▸ Written instruction
Give an exact transcription of every line, dropping the images.

☆ ☆ ☆ ☆ ☆ ☆ ☆

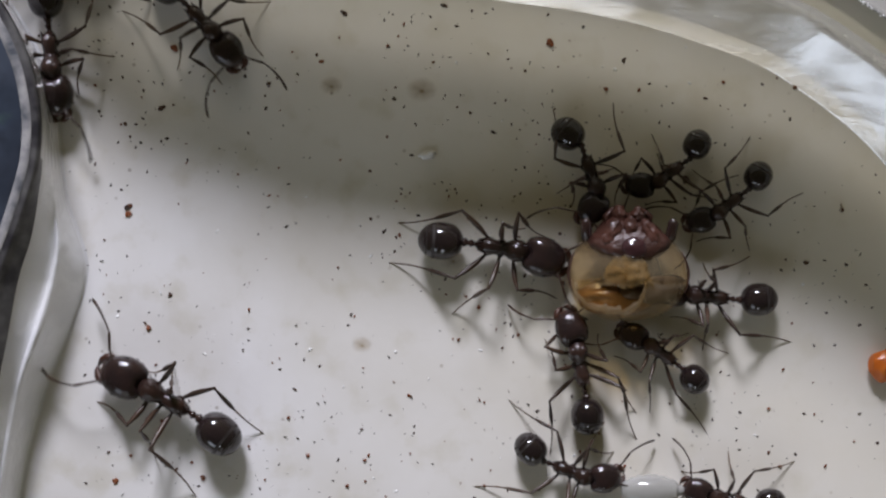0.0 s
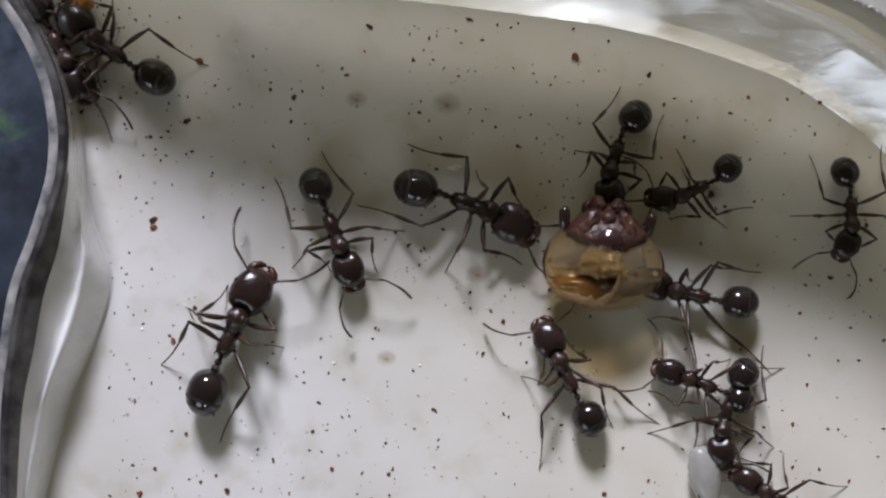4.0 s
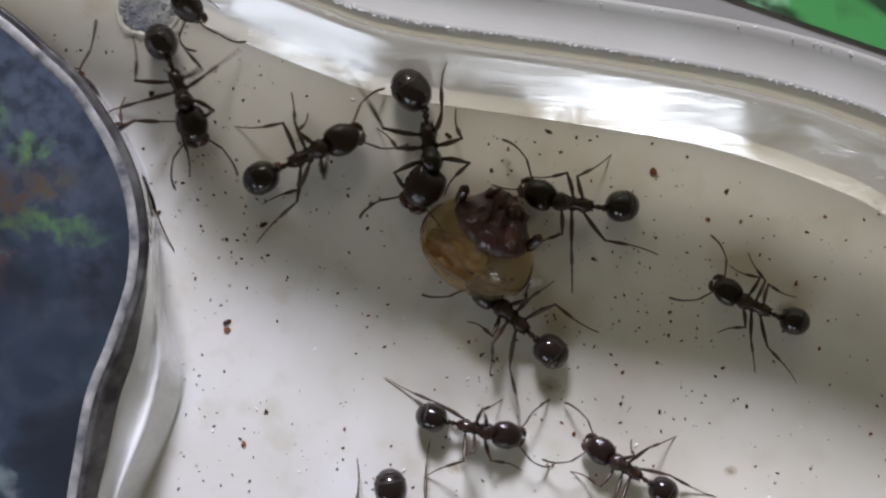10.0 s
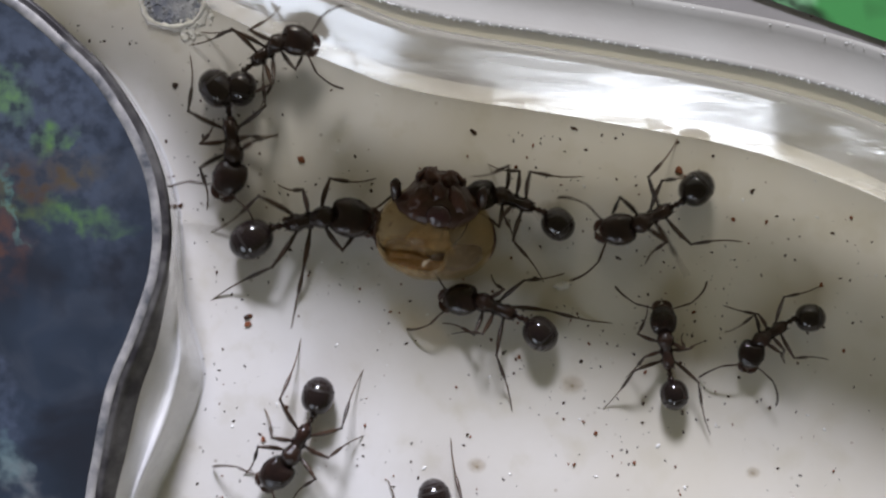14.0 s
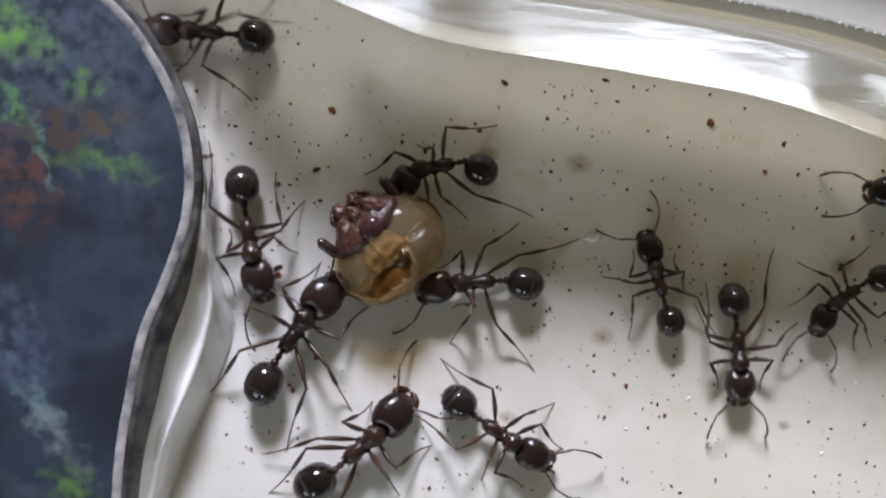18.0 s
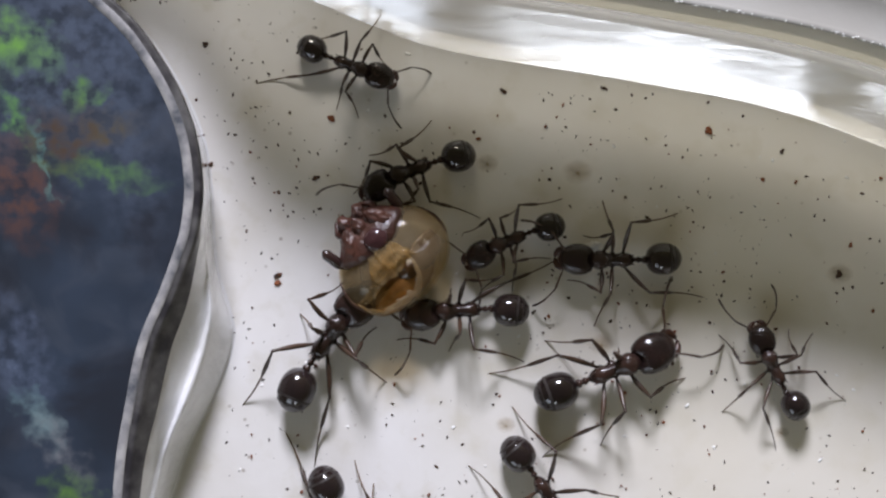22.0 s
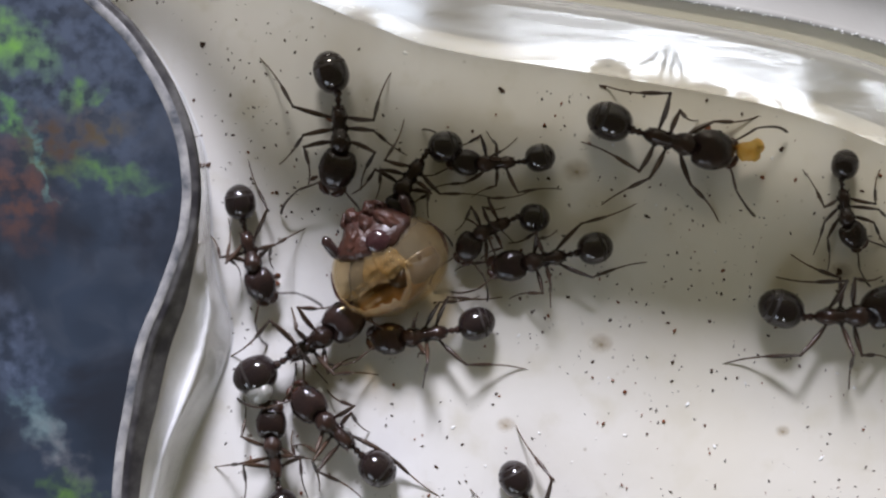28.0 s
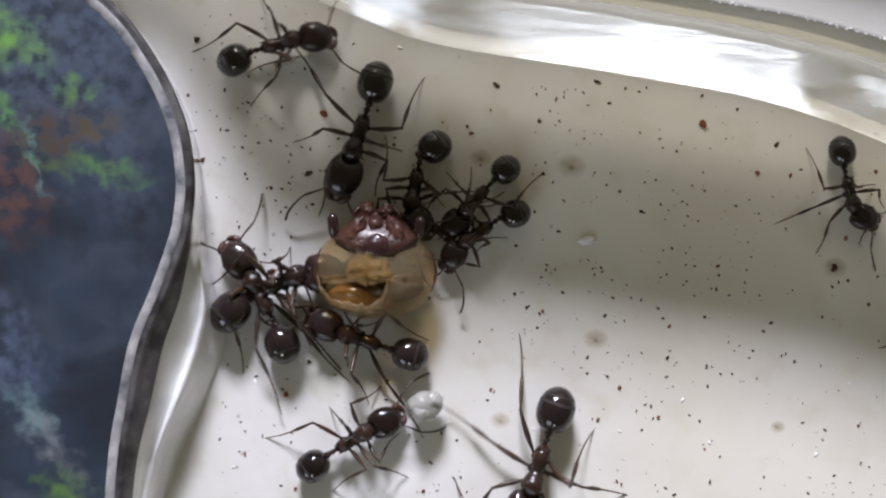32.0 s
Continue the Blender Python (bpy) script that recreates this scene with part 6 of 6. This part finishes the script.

☆ ☆ ☆ ☆ ☆ ☆ ☆

▸ Response to the task
0.0 s
4.0 s
10.0 s
14.0 s
18.0 s
22.0 s
28.0 s
32.0 s
Continue the Blender Python (bpy) script that recreates this scene with part 6 of 6. This part finishes the script.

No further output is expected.